Hace una semana y media que estoy en Uruguay. Lo digo desde el vamos, casi con tono de confidencia o secreto, para que al leer estas palabras nadie crea que he perdido el norte. Tan sólo lo he dejado en pausa durante un mes, hasta que vuelva al invierno de España. La cuestión es que estoy de este lado del Atlántico y que llevo unos cuantos días preguntándome cómo encarar esta columna. Es decir, ¿qué voy a contarles yo que ustedes ya no sepan? No tengo Internet donde estoy y tampoco he mirado mucha tele, así que, con toda seguridad, cualquiera que me esté leyendo ahora estará más informado que yo. Digamos que esta es mi versión del periodismo "unplugged", que suena mejor que decir irresponsable o alegre.

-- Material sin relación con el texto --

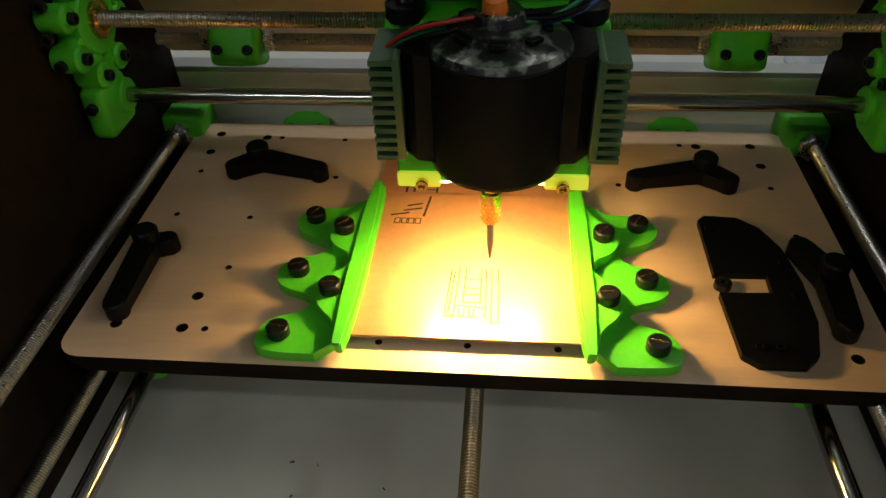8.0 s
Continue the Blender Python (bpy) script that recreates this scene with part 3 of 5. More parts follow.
def stepper(m, parent_label, sink=True):
    """A square stepper with cut corners and a finned heat sink on its far end."""
    def octagon(h, c):
        return [(h, -h + c), (h, h - c), (h - c, h), (-h + c, h), (-h, h - c), (-h, -h + c), (-h + c, -h), (h - c, -h)]
    bm = B()
    plate(bm, octagon(0.0211, 0.004), 0.009, m)
    body = part("stepper_motor", bm, BLACK_METAL, cnc, parent_label)
    bm = B()
    plate(bm, octagon(0.0209, 0.006), 0.0205, m @ pose(0, 0, 0.009))
    part("stator", bm, BLACK, body)
    bm = B()
    plate(bm, octagon(0.0211, 0.004), 0.0105, m @ pose(0, 0, 0.0295))
    part("end_cap", bm, BLACK_METAL, body)
    if sink:
        bm = B()
        box(bm, (0, 0, 0.0422), (0.040, 0.040, 0.003), 0, m)
        hs = part("heat_sink", bm, FIN_DARK if sink == 1 else BLACK, body, "finned heat sink")
        bm = B()
        box(bm, (0, 0, 0.0497), (0.040, 0.0014, 0.012), 0)
        fin = finish(bm, "fin", FIN_DARK if sink == 1 else BLACK, 0)
        for i in range(11):
            part_at("fin", fin, hs, m @ pose(0, -0.018 + i * 0.0036, 0))
    return body


zmot = stepper(TURN45 @ pose(0, 0, 0.2607), "black stepper motor with a dark green heat sink")
stepper(Matrix.Translation((-0.2160, 0.268, 0.176)) @ pose(0, 0, 0, 0, -90, 0) @ pose(0, 0, 0, 0, 0, 0), "black stepper motor beside the side panel", 0)
bm = B()
box(bm, (-0.2060, 0.268, 0.176), (0.0196, 0.043, 0.043), 0.003)
part("motor_spacer", bm, GREEN, cnc)
bm = B()
box(bm, (-0.236, 0.268, 0.1985), (0.040, 0.040, 0.003))
xs = part("heat_sink", bm, BLACK, cnc, "black finned heat sink on the stepper")
bm = B()
box(bm, (0, 0, 0.005), (0.0018, 0.040, 0.010))
fin_x = finish(bm, "fin", BLACK, 0)
for i in range(12):
    part_at("fin", fin_x, xs, pose(-0.2545 + i * 0.0034, 0.268, 0.200))
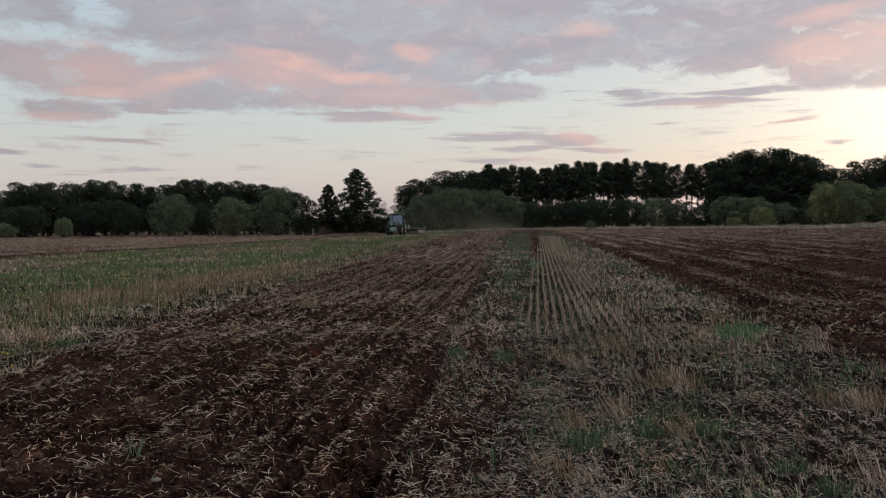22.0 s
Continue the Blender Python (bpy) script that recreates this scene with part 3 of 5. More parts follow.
def build_litter():
    # loose straw on the tilled soil
    x, y = scatter(330000, 3.0, 13, 1.7)
    soil, green, straw, r = zones(x, y)
    pads = 0.25 + 1.1 * smooth(fbm(x * 9, y * 9, 89, 2), 0.42, 0.62)
    keep = rng.random(len(x)) < (0.42 + 0.14 * smooth(r, 5, 9)) * straw * pads * (0.05 + 0.95 * soil)
    x, y, r = x[keep], y[keep], r[keep]
    n = len(x)
    grow = np.maximum(1, (r / 7) ** 0.75)
    stalks("loose_straw", x, y, surface(x, y) + rng.uniform(0.002, 0.03, n), rng.uniform(0, 2 * np.pi, n), rng.normal(0.10, 0.28, n),
           (0.016 + 0.088 * rng.random(n) ** 2.2) * np.minimum(grow, 1.5), 0.0046 * rng.uniform(0.7, 1.4, n) * np.minimum(grow, 2.0), STRAW, "pale broken straw strewn over tilled soil", "straw", 0.4)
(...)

Como muchos otros uruguayos que coincidieron conmigo en el avión, o que llegaron antes o después que yo, he venido al país de vacaciones en busca de un empacho de añoranzas. Quería abrazos y paisajes y costumbres, un chorizo de carrito callejero, un paseo por las ferias de artesanos, comer pan dulce de ojotas en diciembre y llamar a las cosas por su nombre. En verdad, además del descanso laboral, venía con la idea de no ser extranjera por un rato; eso de hablar sin traducirme y que me entiendan; cambiar cojones por vejigas si me tocaba insultar. Sin embargo (ya saben que siempre hay un pero) he descubierto que la noción de pertenencia tiene unos cuantos dobleces.
Es fácil experimentar sentimientos paradójicos en un país que tiene un Cerro Chato, un arroyo Seco y un Penal de Libertad. Es más, el fenómeno migratorio en sí es una gran paradoja porque, con el paso de los años, llega un momento en que cuando uno se va está volviendo y cuando vuelve se está yendo. Lo que intento decir es que es perfectamente posible sentirse en casa y, a la vez, sapo de otro pozo. Quizá les parezca un poco raro, pero donde más he notado esa brecha es en el modo de manejar. Desde que llegué al paisito he visto y oído todo tipo de barbaridades al volante. La primera, cuando salía del aeropuerto, en la rotonda que une Avenida de las Américas con la Ruta Interbalnearia, cuando un taxista se me cruzó por delante como venía y casi me agarra de lleno (muchas gracias, señor del taxi, por darme ese bautismo de advertencia y no dejarme como estampita de comunión).
Al principio pensé que era un hecho aislado (24 de diciembre, mediodía, "la gente anda como loca" y etcéteras varios), pero resulta que no lo fue. Uno sale a manejar y, ya que está, se va jugando la vida en el camino. Total, es gratis. Aunque eso no es lo peor. Lo grave (y también triste) es que más de uno se crea vivo por andar buscándose la muerte en cada esquina o piense que meter un cambio es ayudar a que los demás vean crecer las margaritas desde abajo. No sé si ya era así hace unos años y yo me olvidé o si se fue deteriorando con el tiempo, pero, al menos en lo que tiene que ver con el tránsito, en Uruguay sigue existiendo la cultura de la irresponsabilidad.
Tanto es así que ponerse el cinturón, parar en un cruce de peatones, respetar un semáforo o ceder el paso son sinónimos de estupidez, de ingenuidad adquirida por contraposición al salvajismo crónico. No me estoy inventando nada: más de un peatón me ha mirado raro por parar el auto cuando tenía que hacerlo y más de un conductor me ha instado a apurar la marcha cuando ya iba al máximo de velocidad permitida. También he aprendido en estos días unas cuantas maneras de dar cero en un control de alcoholemia aunque te hayas tomado hasta el agua de los floreros y he oído a alguno jactarse de haber perdido el carné por ir manejando borracho. Qué bien. Creo que, entre todas las cosas, lo que más me preocupa es eso: que sea una gracia o esté bien visto andar jugando a los dados con la vida propia y la ajena; que cuidarse y cuidar al resto se interprete como algo rancio. No lo entiendo. Hasta donde yo recuerdo, los autitos chocadores estaban en el Parque Rodó. Digo, del lado de adentro.